- **Material**:

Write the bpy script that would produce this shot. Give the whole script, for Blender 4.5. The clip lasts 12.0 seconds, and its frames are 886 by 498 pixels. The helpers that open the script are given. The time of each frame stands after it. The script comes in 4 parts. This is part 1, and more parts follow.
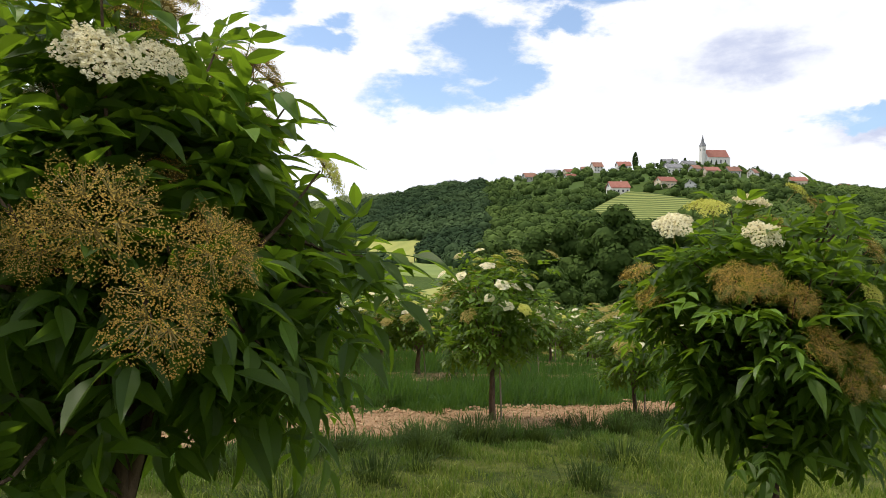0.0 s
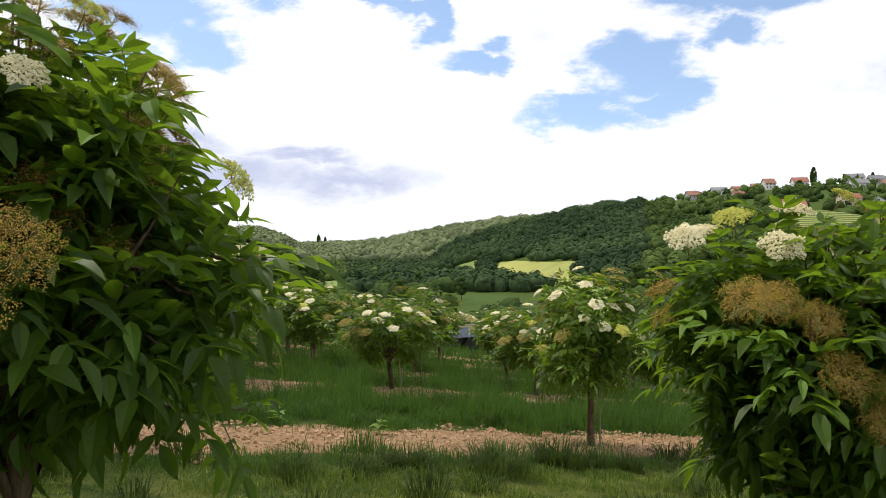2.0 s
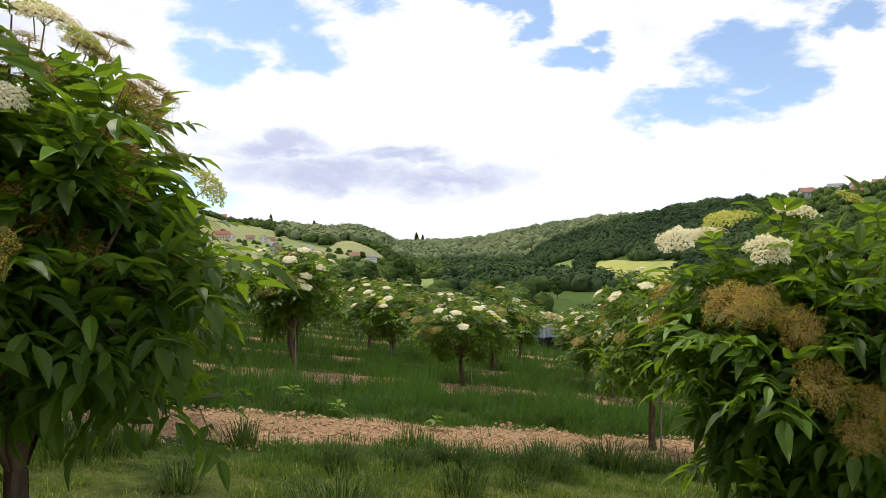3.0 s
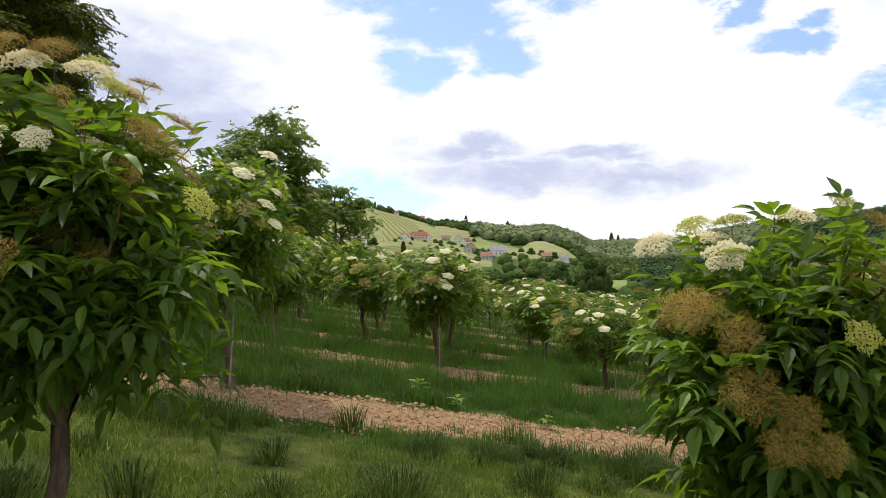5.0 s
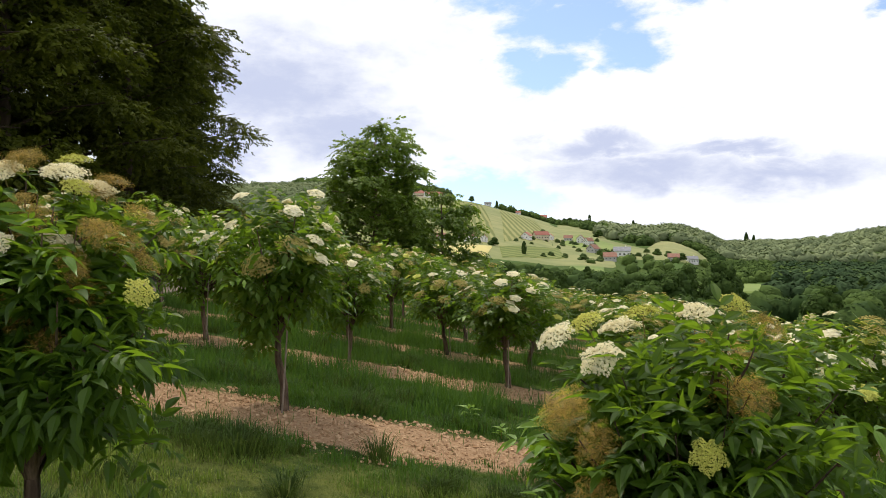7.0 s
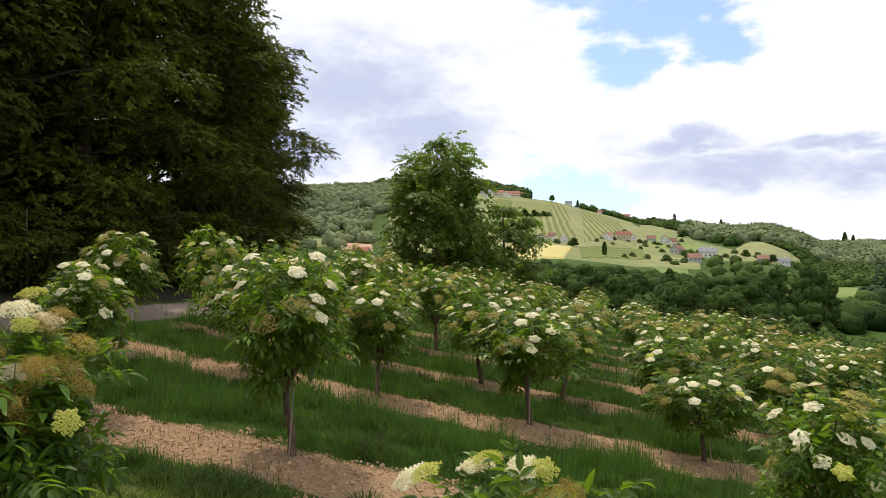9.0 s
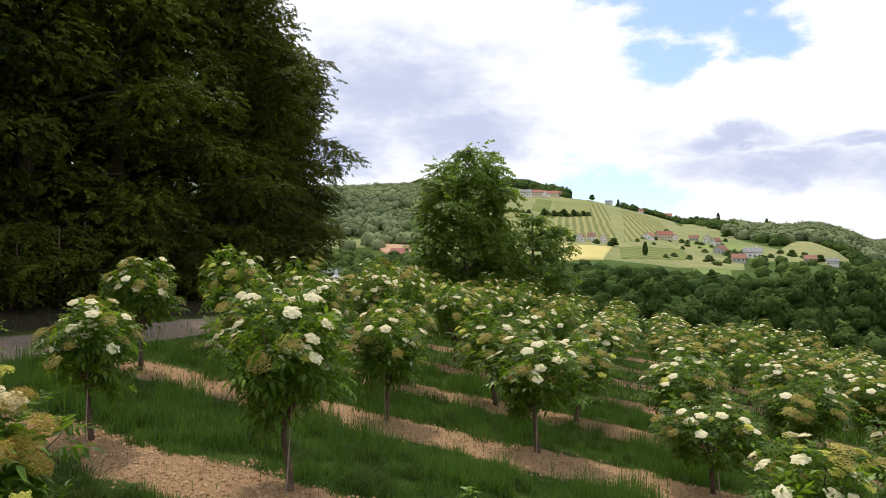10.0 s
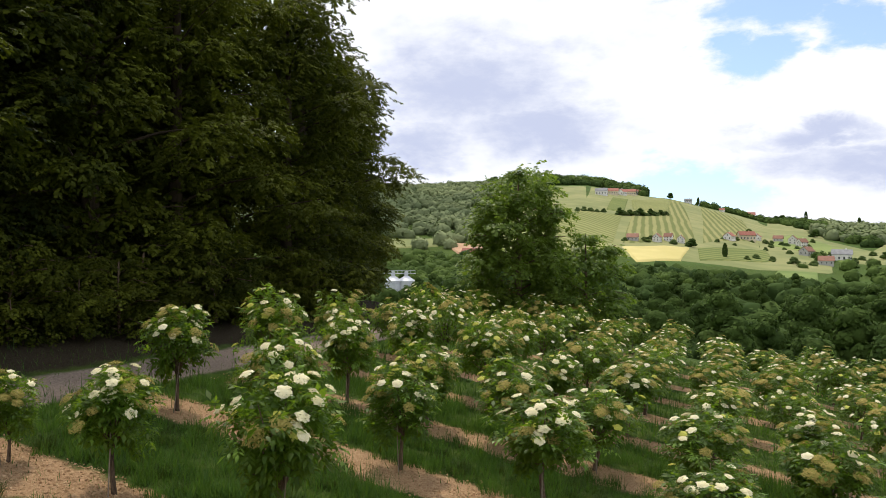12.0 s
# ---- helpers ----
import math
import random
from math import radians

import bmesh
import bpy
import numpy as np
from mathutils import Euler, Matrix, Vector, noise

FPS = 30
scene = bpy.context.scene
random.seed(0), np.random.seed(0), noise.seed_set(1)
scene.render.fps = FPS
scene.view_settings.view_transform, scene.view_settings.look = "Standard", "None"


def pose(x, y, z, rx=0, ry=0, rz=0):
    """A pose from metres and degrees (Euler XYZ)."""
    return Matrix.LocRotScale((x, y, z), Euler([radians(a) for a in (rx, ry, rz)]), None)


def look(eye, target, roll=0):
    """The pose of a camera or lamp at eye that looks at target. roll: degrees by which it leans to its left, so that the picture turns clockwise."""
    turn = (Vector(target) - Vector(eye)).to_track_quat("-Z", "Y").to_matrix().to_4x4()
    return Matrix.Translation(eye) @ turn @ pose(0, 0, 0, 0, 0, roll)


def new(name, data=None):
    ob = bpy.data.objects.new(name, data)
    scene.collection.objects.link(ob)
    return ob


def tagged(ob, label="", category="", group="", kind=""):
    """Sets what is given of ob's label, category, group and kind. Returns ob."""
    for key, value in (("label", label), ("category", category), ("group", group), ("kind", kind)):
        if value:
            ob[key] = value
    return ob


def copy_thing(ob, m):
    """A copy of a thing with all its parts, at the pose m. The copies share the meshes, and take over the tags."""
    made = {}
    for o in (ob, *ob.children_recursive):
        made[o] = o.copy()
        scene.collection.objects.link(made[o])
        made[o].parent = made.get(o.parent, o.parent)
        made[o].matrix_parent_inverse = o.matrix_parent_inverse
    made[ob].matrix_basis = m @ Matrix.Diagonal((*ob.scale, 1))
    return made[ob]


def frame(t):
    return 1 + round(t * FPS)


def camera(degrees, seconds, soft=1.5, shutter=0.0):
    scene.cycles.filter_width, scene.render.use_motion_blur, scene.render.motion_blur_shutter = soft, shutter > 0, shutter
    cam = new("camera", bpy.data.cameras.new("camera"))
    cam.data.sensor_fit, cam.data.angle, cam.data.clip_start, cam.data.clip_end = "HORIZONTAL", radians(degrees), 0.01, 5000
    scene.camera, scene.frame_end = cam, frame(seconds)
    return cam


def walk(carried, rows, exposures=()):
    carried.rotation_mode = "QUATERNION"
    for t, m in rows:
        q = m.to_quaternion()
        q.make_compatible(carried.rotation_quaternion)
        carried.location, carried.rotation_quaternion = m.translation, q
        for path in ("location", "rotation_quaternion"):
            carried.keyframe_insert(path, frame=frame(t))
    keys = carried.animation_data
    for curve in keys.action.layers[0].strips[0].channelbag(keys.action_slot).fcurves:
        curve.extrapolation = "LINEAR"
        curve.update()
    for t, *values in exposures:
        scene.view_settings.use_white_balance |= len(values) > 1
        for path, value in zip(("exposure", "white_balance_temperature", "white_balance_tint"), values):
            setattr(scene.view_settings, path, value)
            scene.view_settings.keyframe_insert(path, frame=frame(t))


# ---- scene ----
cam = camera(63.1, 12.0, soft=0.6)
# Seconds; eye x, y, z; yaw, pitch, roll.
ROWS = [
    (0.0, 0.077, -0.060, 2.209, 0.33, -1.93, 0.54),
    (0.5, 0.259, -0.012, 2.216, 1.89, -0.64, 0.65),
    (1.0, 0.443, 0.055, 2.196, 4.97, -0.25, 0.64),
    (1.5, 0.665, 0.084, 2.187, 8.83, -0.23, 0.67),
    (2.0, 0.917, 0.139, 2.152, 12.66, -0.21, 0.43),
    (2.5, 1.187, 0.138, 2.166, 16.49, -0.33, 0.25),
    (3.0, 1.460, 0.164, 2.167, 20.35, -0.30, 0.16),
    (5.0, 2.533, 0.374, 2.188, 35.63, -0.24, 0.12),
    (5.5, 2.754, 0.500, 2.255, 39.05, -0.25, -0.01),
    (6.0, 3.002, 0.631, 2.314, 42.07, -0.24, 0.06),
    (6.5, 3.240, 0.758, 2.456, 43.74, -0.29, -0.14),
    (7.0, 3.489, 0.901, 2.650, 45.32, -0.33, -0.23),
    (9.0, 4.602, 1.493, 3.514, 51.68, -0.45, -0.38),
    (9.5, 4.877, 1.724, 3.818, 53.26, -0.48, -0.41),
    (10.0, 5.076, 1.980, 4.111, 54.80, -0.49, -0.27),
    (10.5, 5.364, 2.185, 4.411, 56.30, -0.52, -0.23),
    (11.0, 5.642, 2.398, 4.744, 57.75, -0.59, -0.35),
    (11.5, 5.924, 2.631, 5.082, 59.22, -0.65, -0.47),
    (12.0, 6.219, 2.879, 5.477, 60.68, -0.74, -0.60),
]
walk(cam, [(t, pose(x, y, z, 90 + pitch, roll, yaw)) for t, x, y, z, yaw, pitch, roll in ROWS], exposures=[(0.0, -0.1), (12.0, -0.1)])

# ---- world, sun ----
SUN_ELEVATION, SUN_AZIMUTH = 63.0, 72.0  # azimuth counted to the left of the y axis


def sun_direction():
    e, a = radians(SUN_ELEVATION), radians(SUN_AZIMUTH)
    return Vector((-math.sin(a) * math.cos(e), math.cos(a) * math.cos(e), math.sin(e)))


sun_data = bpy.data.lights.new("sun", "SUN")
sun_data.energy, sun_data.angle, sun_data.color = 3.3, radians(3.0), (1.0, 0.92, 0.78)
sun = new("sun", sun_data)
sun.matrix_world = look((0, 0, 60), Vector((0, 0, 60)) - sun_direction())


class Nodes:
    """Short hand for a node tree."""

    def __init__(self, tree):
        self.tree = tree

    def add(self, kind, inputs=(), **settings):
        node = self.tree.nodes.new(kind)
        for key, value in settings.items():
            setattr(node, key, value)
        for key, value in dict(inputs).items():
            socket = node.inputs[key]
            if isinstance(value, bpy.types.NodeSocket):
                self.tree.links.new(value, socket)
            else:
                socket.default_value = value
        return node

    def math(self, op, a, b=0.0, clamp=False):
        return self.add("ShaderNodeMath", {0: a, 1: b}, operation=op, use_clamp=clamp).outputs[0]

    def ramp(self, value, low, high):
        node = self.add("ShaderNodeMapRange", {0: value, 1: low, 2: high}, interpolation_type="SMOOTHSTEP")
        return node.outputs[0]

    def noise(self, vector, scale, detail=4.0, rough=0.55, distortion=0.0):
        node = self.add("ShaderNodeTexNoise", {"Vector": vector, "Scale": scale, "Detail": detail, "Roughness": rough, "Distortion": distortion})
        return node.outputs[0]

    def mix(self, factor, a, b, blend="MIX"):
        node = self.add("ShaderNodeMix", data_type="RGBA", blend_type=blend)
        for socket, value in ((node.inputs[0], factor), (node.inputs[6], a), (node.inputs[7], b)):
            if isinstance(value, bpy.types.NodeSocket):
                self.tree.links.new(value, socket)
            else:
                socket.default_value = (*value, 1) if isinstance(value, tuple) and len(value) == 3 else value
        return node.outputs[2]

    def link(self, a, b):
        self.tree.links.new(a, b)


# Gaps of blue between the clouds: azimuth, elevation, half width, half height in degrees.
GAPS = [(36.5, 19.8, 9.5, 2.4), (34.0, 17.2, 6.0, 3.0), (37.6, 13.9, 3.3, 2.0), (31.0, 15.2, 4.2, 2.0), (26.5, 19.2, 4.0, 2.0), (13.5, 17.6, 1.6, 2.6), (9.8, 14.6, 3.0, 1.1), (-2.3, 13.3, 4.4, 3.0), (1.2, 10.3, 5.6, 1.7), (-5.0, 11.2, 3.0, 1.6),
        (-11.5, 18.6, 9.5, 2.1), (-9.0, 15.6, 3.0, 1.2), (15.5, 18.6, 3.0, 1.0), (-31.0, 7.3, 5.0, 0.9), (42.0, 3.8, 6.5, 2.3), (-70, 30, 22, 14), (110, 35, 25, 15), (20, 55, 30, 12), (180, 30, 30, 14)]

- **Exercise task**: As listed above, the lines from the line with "curve.update()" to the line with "scene.view_settings.keyframe_insert(path, frame=frame(t))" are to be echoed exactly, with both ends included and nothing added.

- **Answer to this problem**:
        curve.update()
    for t, *values in exposures:
        scene.view_settings.use_white_balance |= len(values) > 1
        for path, value in zip(("exposure", "white_balance_temperature", "white_balance_tint"), values):
            setattr(scene.view_settings, path, value)
            scene.view_settings.keyframe_insert(path, frame=frame(t))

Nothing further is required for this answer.